Key Experimental Results¶
Main Results¶
The ActAffordance benchmark is introduced, comprising 400 activities with human-annotated multimodal affordance masks.
| Method | IoU ↑ | Precision ↑ | Dir. HD ↓ | mAP ↑ |
|---|---|---|---|---|
| 2HandedAfforder | 0.058 | 0.130 | 202 | 0.104 |
| LISA | 0.044 | 0.050 | 255 | 0.047 |
| 2HAff-CLIP | 0.026 | 0.064 | 292 | 0.059 |
| AffordanceLLM | 0.012 | 0.013 | 225 | 0.012 |
Cropped variant (eliminating the influence of object localization):
| Method | IoU ↑ | Precision ↑ | Dir. HD ↓ | mAP ↑ |
|---|---|---|---|---|
| 2HandedAfforder | 0.086 | 0.269 | 100 | 0.240 |
| 3DOI | 0.082 | 0.224 | 109 | 0.180 |
| LISA | 0.082 | 0.122 | 130 | 0.116 |
| AffordanceLLM | 0.076 | 0.112 | 76 | 0.103 |
Ablation Study¶
| Configuration | Description |
|---|---|
| AffExtract (data extraction) | Precision=0.420, IoU=0.185; validates extraction quality |
| 2HAff vs. 2HAff-CLIP | VLM variant achieves ~2× higher precision than CLIP variant, demonstrating the importance of reasoning capability |
| Ego4D generalization test | Despite no Ego4D training data, performance is comparable to or better than EPIC-KITCHENS |
Key Findings¶
- Reasoning capability is critical: 2HAff (VLM) achieves approximately 2× higher precision than 2HAff-CLIP, confirming that VLM semantic reasoning substantially outperforms CLIP feature matching.
- The data extraction quality aligns reasonably with human annotation (Precision 0.42), while the low IoU (0.185) reflects the multimodal nature of affordances — multiple plausible interaction regions exist for the same task.
- Robot demonstrations confirm that predicted regions can be directly used for grasp planning, outperforming generic object segmentation.
Highlights & Insights¶
- Hand inpainting for affordance extraction: Using video hand inpainting combined with mask completion to bypass occlusion is a novel and generalizable idea — any video containing hand-object interaction can serve as a data source.
- Narration as natural category labels: Avoiding a predefined fixed category taxonomy allows affordance classes to emerge naturally from task descriptions, achieving broader coverage.
- Dual-decoder architecture: Elegantly decomposes the bimanual problem into two parallel mask predictions augmented by a classification head for selection — a clean and principled design.
- Transferability to robotic tasks: Affordance regions can be directly converted into 6-DOF grasp point clouds, validated on a physical Tiago++ robot.

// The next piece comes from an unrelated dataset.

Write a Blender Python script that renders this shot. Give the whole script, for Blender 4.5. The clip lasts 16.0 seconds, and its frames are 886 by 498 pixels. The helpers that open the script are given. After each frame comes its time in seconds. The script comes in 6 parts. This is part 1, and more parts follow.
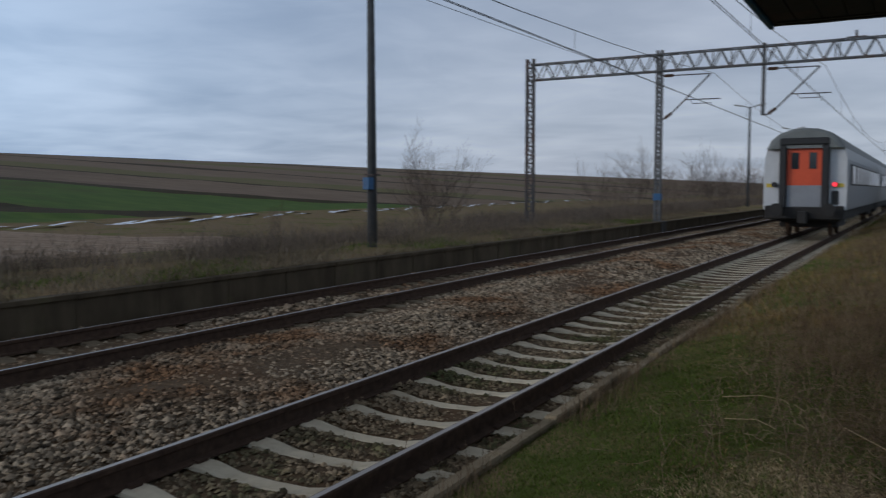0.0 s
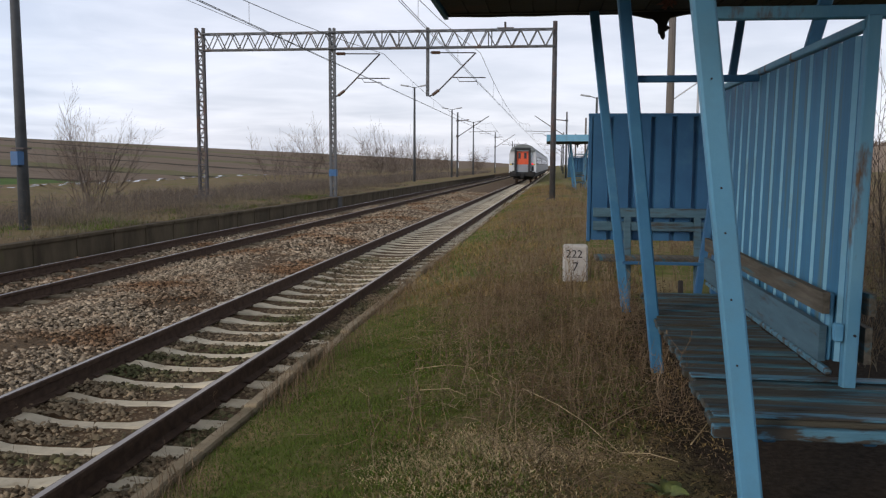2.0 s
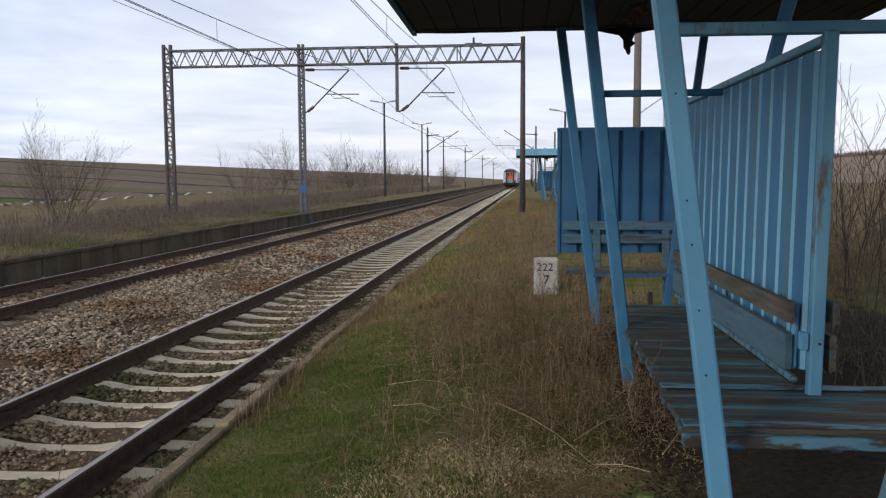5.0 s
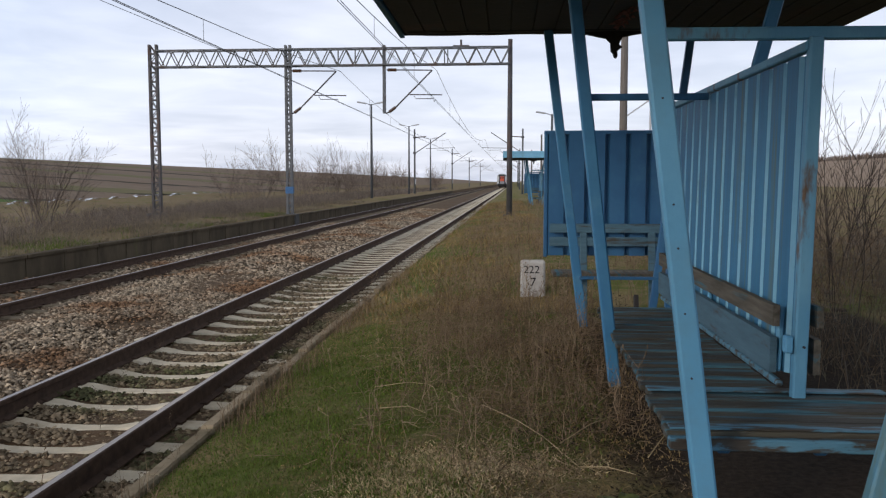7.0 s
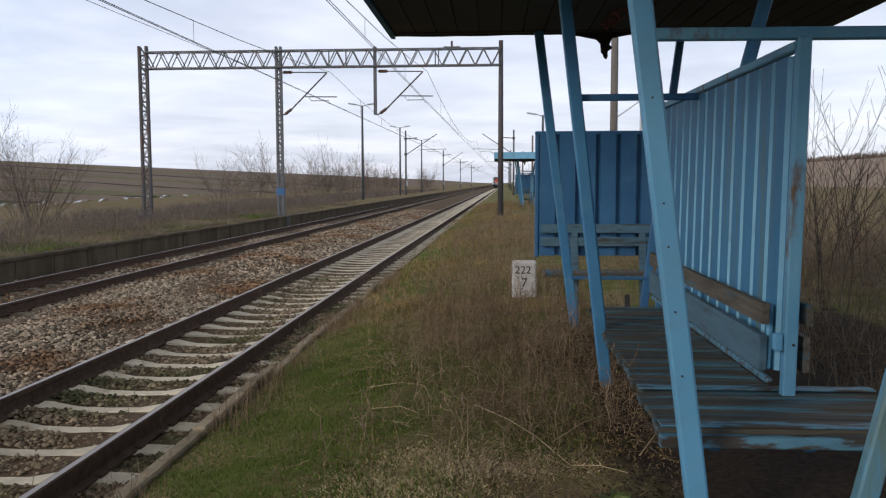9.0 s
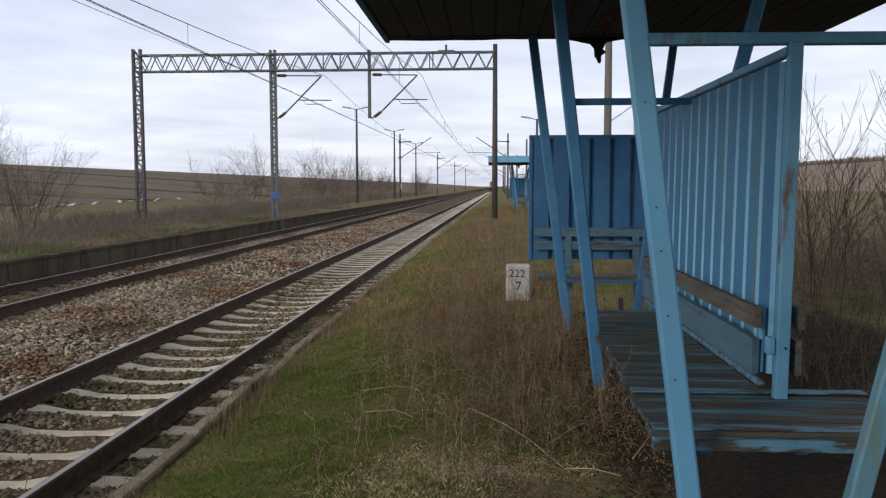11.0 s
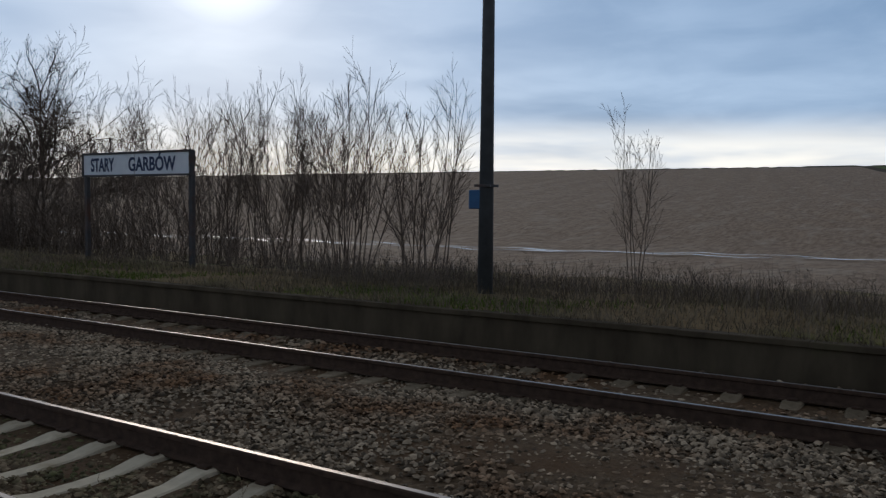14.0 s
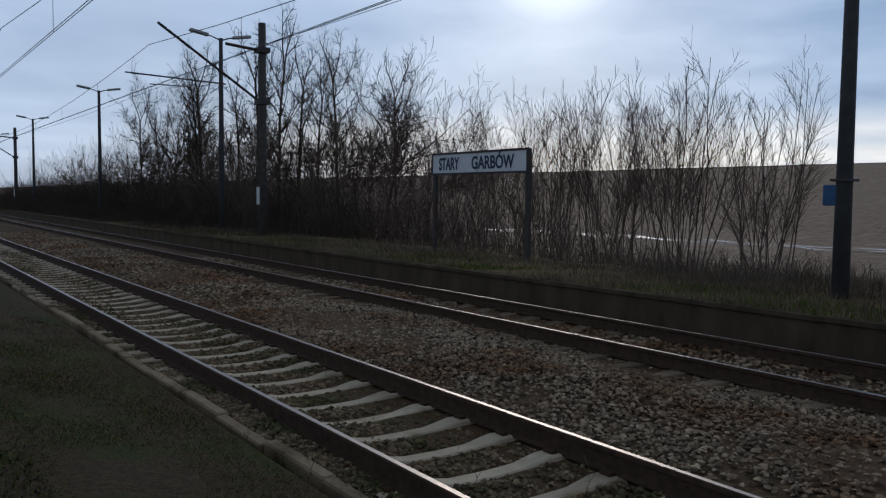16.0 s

Limitations & Future Work¶
- Overall IoU metrics remain low (below 0.1 for all methods), reflecting the inherent difficulty of the task.
- Training data is limited to kitchen scenes (EPIC-KITCHENS); generalization to other environments requires additional data.
- For tasks requiring precise force control (e.g., unscrewing a cap), region segmentation alone is insufficient.
- The multimodal nature of affordances is not addressed — multiple plausible grasp locations may exist for the same task, yet the model predicts only one.
Related Work & Insights¶
- vs. LISA: LISA performs whole-object reasoning segmentation without considering precise affordance regions; the proposed method achieves finer region predictions through training on dedicated affordance data.
- vs. VRB/ACP: These methods predict task-agnostic hotspots or heatmaps; the proposed approach enables task-aware precise mask prediction via text prompts.
- vs. AffordanceLLM: Although AffordanceLLM also employs an LLM, its training data (AGD20K) provides coarser annotations compared to the automatically extracted 2HANDS dataset.
Rating¶
- Novelty: ⭐⭐⭐⭐ Hand inpainting for affordance extraction is a novel idea; bimanual affordance is pioneered.
- Experimental Thoroughness: ⭐⭐⭐⭐ New benchmark, multiple baselines, ablations, and real-robot validation — comprehensive.
- Writing Quality: ⭐⭐⭐⭐ Problem definition is clear; pipeline visualization is effective.
- Value: ⭐⭐⭐⭐ Direct practical applicability to robotic manipulation.